## begin Data shown
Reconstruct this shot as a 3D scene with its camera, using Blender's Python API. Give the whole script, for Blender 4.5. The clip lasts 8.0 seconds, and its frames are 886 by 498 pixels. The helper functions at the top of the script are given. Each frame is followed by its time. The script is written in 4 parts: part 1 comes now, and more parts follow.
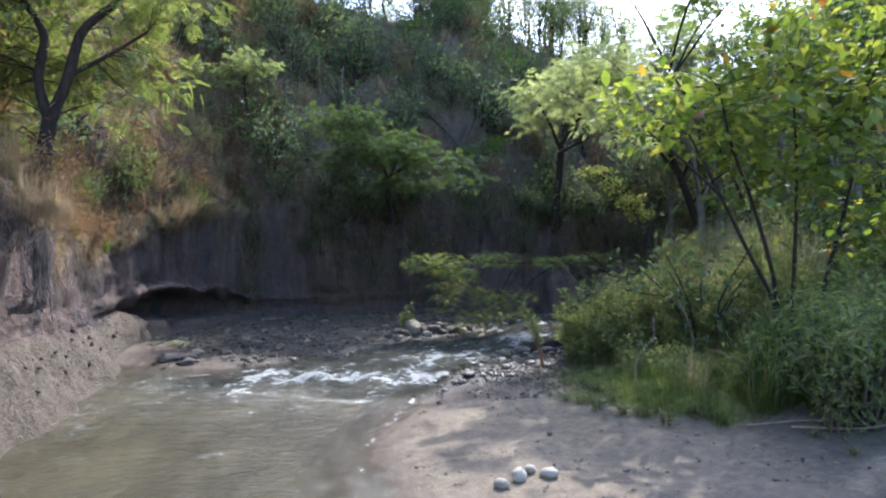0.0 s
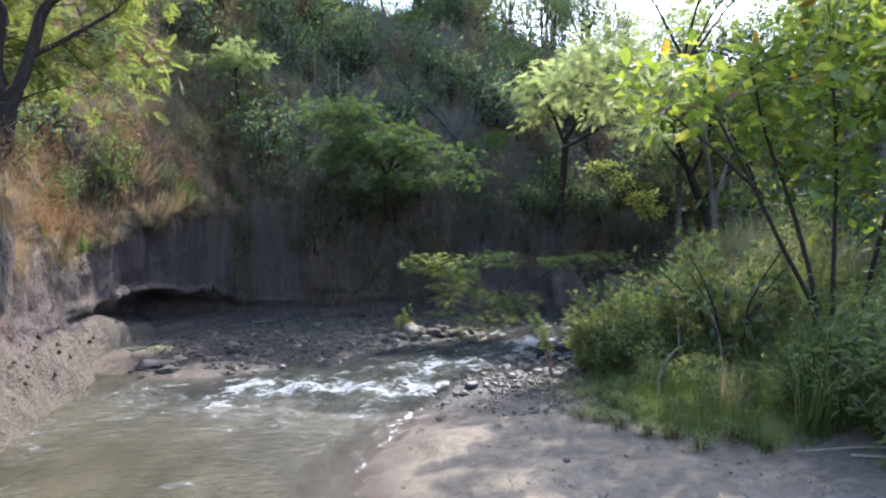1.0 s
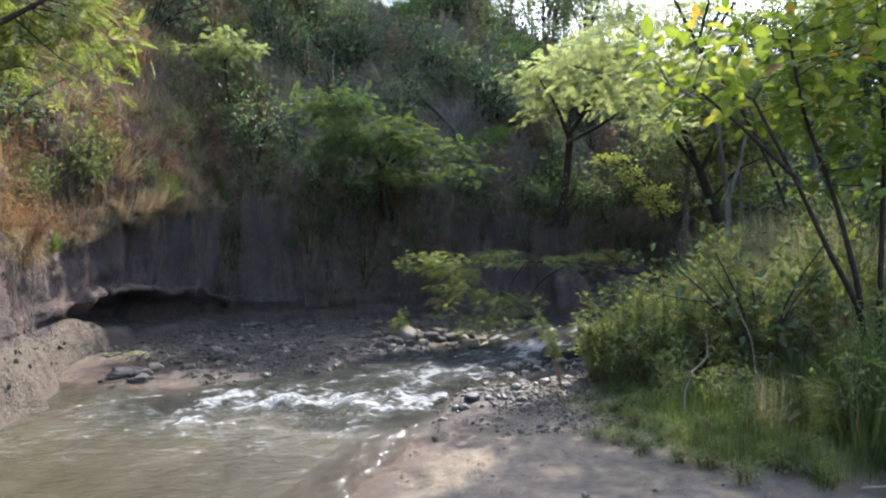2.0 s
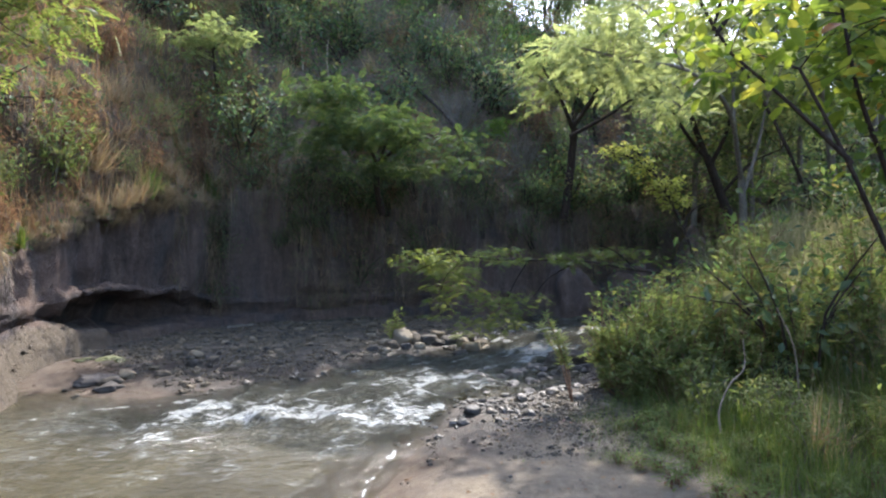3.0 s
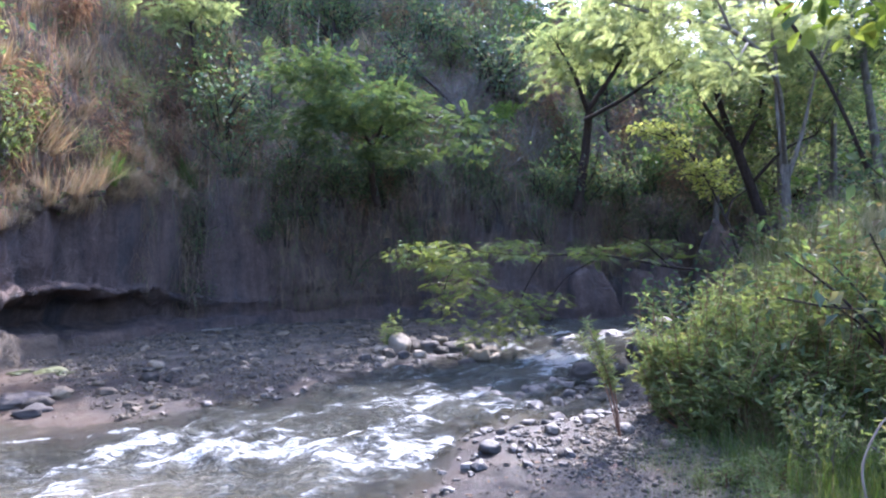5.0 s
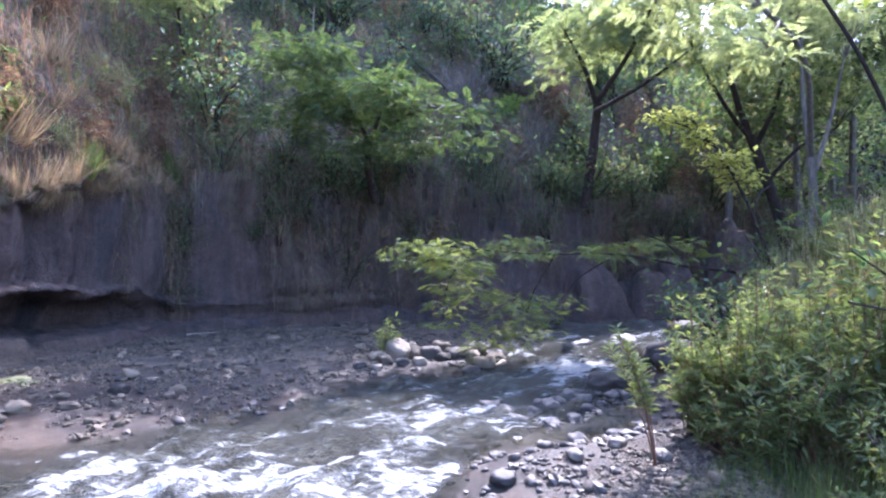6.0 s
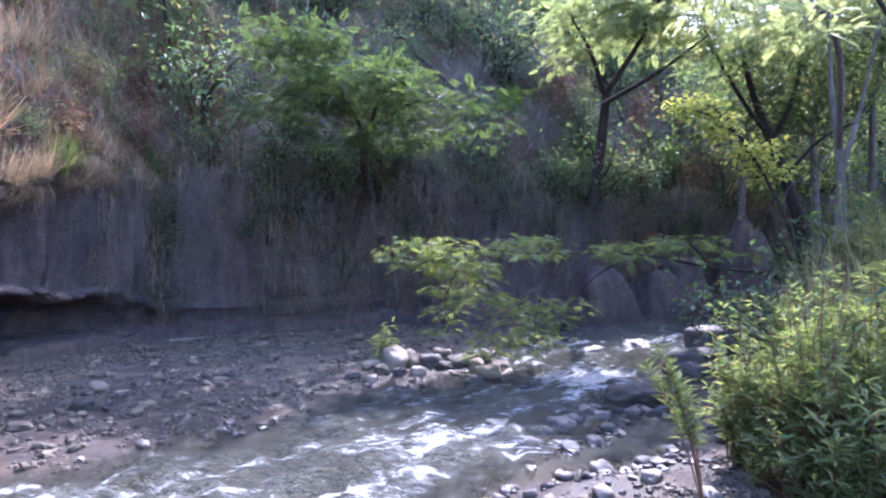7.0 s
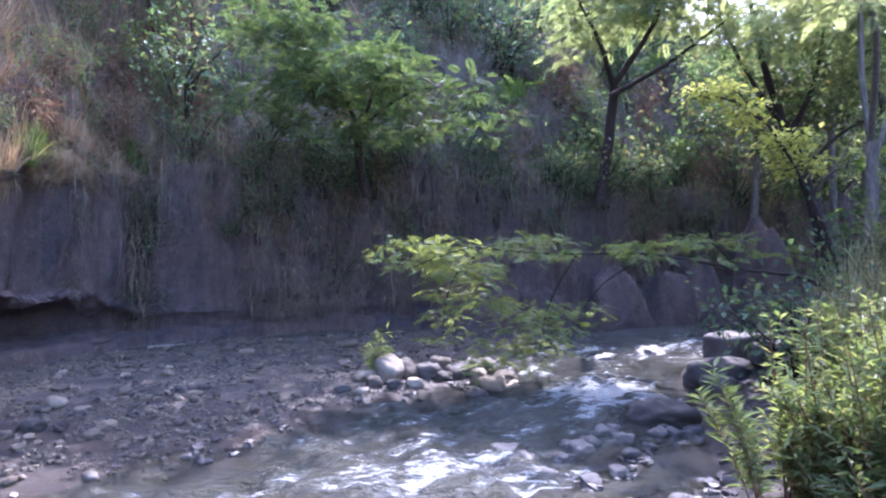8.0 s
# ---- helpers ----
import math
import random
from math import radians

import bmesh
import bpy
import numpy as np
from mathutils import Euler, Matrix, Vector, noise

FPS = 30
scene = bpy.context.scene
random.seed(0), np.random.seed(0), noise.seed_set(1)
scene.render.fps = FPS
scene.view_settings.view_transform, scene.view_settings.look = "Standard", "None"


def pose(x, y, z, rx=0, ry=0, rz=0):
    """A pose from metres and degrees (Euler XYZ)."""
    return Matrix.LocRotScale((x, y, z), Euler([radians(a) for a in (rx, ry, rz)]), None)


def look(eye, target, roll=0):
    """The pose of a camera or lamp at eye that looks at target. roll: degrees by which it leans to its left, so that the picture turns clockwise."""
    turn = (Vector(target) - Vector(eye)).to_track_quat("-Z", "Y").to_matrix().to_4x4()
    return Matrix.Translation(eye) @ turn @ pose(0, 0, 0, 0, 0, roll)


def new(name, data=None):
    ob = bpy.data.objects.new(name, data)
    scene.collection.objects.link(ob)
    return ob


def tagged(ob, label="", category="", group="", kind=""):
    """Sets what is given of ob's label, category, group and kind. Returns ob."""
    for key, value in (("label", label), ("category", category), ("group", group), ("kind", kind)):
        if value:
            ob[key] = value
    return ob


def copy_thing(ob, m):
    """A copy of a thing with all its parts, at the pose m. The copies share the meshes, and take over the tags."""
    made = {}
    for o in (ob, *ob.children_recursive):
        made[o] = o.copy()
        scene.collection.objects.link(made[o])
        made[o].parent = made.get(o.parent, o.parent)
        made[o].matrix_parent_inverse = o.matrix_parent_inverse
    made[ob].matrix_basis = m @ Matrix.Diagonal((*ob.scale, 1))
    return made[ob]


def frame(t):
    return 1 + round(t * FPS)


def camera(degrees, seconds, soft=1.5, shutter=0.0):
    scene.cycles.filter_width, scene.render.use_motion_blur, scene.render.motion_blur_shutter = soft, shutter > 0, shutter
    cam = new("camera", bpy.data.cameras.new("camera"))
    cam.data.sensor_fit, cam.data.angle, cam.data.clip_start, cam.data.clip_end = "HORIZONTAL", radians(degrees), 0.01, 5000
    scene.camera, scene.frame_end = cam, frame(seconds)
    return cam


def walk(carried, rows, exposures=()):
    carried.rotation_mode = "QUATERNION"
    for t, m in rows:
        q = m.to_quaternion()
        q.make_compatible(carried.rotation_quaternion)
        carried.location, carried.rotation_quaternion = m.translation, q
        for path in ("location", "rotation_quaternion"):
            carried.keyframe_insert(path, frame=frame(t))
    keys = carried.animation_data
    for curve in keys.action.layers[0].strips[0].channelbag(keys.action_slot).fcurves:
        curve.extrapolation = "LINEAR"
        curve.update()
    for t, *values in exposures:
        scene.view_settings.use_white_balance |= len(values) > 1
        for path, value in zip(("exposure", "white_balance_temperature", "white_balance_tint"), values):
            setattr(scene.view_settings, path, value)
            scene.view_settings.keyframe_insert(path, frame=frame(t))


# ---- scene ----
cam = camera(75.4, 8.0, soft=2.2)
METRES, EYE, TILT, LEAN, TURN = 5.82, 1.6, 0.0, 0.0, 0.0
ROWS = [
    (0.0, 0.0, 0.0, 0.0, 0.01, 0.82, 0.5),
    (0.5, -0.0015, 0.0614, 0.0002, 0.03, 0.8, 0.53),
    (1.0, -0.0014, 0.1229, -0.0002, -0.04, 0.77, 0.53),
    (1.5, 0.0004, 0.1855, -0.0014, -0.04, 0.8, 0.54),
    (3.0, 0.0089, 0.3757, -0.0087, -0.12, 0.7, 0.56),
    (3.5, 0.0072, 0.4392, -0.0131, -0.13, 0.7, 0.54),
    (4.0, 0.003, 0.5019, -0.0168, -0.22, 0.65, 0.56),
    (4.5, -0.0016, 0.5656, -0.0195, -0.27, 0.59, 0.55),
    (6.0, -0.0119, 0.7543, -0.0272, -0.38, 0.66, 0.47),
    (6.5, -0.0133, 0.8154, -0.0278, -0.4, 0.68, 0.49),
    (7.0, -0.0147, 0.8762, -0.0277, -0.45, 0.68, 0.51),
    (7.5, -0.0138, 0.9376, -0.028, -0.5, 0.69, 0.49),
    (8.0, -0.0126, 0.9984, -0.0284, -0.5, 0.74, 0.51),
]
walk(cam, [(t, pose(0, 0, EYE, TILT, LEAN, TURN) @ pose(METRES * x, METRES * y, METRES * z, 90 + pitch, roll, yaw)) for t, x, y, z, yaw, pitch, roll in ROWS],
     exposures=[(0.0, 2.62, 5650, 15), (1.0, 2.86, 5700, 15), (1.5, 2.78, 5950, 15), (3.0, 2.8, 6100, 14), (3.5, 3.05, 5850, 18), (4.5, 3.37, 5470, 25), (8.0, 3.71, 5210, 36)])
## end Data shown
§ **What is being asked**
Give an exact copy of the material, leaving out every picture.

§ **Solution for this exercise**
Reconstruct this shot as a 3D scene with its camera, using Blender's Python API. Give the whole script, for Blender 4.5. The clip lasts 8.0 seconds, and its frames are 886 by 498 pixels. The helper functions at the top of the script are given. Each frame is followed by its time. The script is written in 4 parts: part 1 comes now, and more parts follow.
0.0 s
1.0 s
2.0 s
3.0 s
5.0 s
6.0 s
7.0 s
8.0 s
# ---- helpers ----
import math
import random
from math import radians

import bmesh
import bpy
import numpy as np
from mathutils import Euler, Matrix, Vector, noise

FPS = 30
scene = bpy.context.scene
random.seed(0), np.random.seed(0), noise.seed_set(1)
scene.render.fps = FPS
scene.view_settings.view_transform, scene.view_settings.look = "Standard", "None"


def pose(x, y, z, rx=0, ry=0, rz=0):
    """A pose from metres and degrees (Euler XYZ)."""
    return Matrix.LocRotScale((x, y, z), Euler([radians(a) for a in (rx, ry, rz)]), None)


def look(eye, target, roll=0):
    """The pose of a camera or lamp at eye that looks at target. roll: degrees by which it leans to its left, so that the picture turns clockwise."""
    turn = (Vector(target) - Vector(eye)).to_track_quat("-Z", "Y").to_matrix().to_4x4()
    return Matrix.Translation(eye) @ turn @ pose(0, 0, 0, 0, 0, roll)


def new(name, data=None):
    ob = bpy.data.objects.new(name, data)
    scene.collection.objects.link(ob)
    return ob


def tagged(ob, label="", category="", group="", kind=""):
    """Sets what is given of ob's label, category, group and kind. Returns ob."""
    for key, value in (("label", label), ("category", category), ("group", group), ("kind", kind)):
        if value:
            ob[key] = value
    return ob


def copy_thing(ob, m):
    """A copy of a thing with all its parts, at the pose m. The copies share the meshes, and take over the tags."""
    made = {}
    for o in (ob, *ob.children_recursive):
        made[o] = o.copy()
        scene.collection.objects.link(made[o])
        made[o].parent = made.get(o.parent, o.parent)
        made[o].matrix_parent_inverse = o.matrix_parent_inverse
    made[ob].matrix_basis = m @ Matrix.Diagonal((*ob.scale, 1))
    return made[ob]


def frame(t):
    return 1 + round(t * FPS)


def camera(degrees, seconds, soft=1.5, shutter=0.0):
    scene.cycles.filter_width, scene.render.use_motion_blur, scene.render.motion_blur_shutter = soft, shutter > 0, shutter
    cam = new("camera", bpy.data.cameras.new("camera"))
    cam.data.sensor_fit, cam.data.angle, cam.data.clip_start, cam.data.clip_end = "HORIZONTAL", radians(degrees), 0.01, 5000
    scene.camera, scene.frame_end = cam, frame(seconds)
    return cam


def walk(carried, rows, exposures=()):
    carried.rotation_mode = "QUATERNION"
    for t, m in rows:
        q = m.to_quaternion()
        q.make_compatible(carried.rotation_quaternion)
        carried.location, carried.rotation_quaternion = m.translation, q
        for path in ("location", "rotation_quaternion"):
            carried.keyframe_insert(path, frame=frame(t))
    keys = carried.animation_data
    for curve in keys.action.layers[0].strips[0].channelbag(keys.action_slot).fcurves:
        curve.extrapolation = "LINEAR"
        curve.update()
    for t, *values in exposures:
        scene.view_settings.use_white_balance |= len(values) > 1
        for path, value in zip(("exposure", "white_balance_temperature", "white_balance_tint"), values):
            setattr(scene.view_settings, path, value)
            scene.view_settings.keyframe_insert(path, frame=frame(t))


# ---- scene ----
cam = camera(75.4, 8.0, soft=2.2)
METRES, EYE, TILT, LEAN, TURN = 5.82, 1.6, 0.0, 0.0, 0.0
ROWS = [
    (0.0, 0.0, 0.0, 0.0, 0.01, 0.82, 0.5),
    (0.5, -0.0015, 0.0614, 0.0002, 0.03, 0.8, 0.53),
    (1.0, -0.0014, 0.1229, -0.0002, -0.04, 0.77, 0.53),
    (1.5, 0.0004, 0.1855, -0.0014, -0.04, 0.8, 0.54),
    (3.0, 0.0089, 0.3757, -0.0087, -0.12, 0.7, 0.56),
    (3.5, 0.0072, 0.4392, -0.0131, -0.13, 0.7, 0.54),
    (4.0, 0.003, 0.5019, -0.0168, -0.22, 0.65, 0.56),
    (4.5, -0.0016, 0.5656, -0.0195, -0.27, 0.59, 0.55),
    (6.0, -0.0119, 0.7543, -0.0272, -0.38, 0.66, 0.47),
    (6.5, -0.0133, 0.8154, -0.0278, -0.4, 0.68, 0.49),
    (7.0, -0.0147, 0.8762, -0.0277, -0.45, 0.68, 0.51),
    (7.5, -0.0138, 0.9376, -0.028, -0.5, 0.69, 0.49),
    (8.0, -0.0126, 0.9984, -0.0284, -0.5, 0.74, 0.51),
]
walk(cam, [(t, pose(0, 0, EYE, TILT, LEAN, TURN) @ pose(METRES * x, METRES * y, METRES * z, 90 + pitch, roll, yaw)) for t, x, y, z, yaw, pitch, roll in ROWS],
     exposures=[(0.0, 2.62, 5650, 15), (1.0, 2.86, 5700, 15), (1.5, 2.78, 5950, 15), (3.0, 2.8, 6100, 14), (3.5, 3.05, 5850, 18), (4.5, 3.37, 5470, 25), (8.0, 3.71, 5210, 36)])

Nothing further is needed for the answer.